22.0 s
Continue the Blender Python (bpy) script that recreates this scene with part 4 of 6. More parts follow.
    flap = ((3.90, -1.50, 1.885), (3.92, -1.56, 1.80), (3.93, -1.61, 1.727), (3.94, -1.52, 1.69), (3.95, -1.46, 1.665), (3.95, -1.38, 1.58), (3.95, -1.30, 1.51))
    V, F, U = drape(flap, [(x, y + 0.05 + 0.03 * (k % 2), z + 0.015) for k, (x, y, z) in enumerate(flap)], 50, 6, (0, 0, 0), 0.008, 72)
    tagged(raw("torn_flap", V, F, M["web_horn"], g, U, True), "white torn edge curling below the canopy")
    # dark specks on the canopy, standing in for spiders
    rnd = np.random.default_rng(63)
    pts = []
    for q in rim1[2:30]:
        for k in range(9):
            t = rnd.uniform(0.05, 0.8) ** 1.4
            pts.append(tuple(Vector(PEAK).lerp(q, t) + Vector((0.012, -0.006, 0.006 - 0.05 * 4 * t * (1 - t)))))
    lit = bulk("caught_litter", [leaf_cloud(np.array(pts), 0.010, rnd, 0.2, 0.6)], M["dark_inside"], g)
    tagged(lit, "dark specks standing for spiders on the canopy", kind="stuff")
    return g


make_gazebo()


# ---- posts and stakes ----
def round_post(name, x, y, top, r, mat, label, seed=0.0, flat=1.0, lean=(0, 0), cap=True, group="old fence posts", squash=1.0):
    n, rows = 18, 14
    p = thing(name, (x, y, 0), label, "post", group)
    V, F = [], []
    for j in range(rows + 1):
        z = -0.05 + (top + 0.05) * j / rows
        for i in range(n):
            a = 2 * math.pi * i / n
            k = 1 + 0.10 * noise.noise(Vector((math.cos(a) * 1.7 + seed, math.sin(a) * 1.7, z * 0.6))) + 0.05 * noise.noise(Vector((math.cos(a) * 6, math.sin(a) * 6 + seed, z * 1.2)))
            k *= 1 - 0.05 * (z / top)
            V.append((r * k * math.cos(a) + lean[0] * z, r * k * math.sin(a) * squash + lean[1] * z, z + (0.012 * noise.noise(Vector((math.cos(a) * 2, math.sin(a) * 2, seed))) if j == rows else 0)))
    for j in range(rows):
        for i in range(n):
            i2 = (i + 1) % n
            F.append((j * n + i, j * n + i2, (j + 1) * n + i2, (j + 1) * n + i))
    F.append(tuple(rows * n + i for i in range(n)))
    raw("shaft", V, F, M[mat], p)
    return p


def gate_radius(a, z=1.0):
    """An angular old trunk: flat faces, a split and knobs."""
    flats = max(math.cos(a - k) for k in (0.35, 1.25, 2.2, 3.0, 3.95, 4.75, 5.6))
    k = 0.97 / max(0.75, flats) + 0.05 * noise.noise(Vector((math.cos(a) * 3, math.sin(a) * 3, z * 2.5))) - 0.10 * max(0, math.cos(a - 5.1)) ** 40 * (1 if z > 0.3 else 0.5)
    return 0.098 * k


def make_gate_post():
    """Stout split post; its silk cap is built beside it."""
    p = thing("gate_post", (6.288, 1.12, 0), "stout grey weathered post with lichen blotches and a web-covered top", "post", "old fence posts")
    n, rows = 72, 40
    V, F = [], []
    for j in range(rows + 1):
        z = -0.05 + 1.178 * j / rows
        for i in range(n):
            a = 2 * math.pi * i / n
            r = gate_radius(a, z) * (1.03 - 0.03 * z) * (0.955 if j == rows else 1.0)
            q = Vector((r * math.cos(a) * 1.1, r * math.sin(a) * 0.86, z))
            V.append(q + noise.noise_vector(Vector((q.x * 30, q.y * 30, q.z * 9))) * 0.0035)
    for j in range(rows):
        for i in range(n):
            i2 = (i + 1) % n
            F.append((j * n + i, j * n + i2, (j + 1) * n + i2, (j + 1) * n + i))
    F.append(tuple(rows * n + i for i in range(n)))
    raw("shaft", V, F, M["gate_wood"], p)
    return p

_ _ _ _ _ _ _

» **WHAT TO DO**:
Which lines hold the word "with"? Copy all of them.

» **SOLUTION TO THE PROBLEM**:
Continue the Blender Python (bpy) script that recreates this scene with part 4 of 6. More parts follow.
    p = thing("gate_post", (6.288, 1.12, 0), "stout grey weathered post with lichen blotches and a web-covered top", "post", "old fence posts")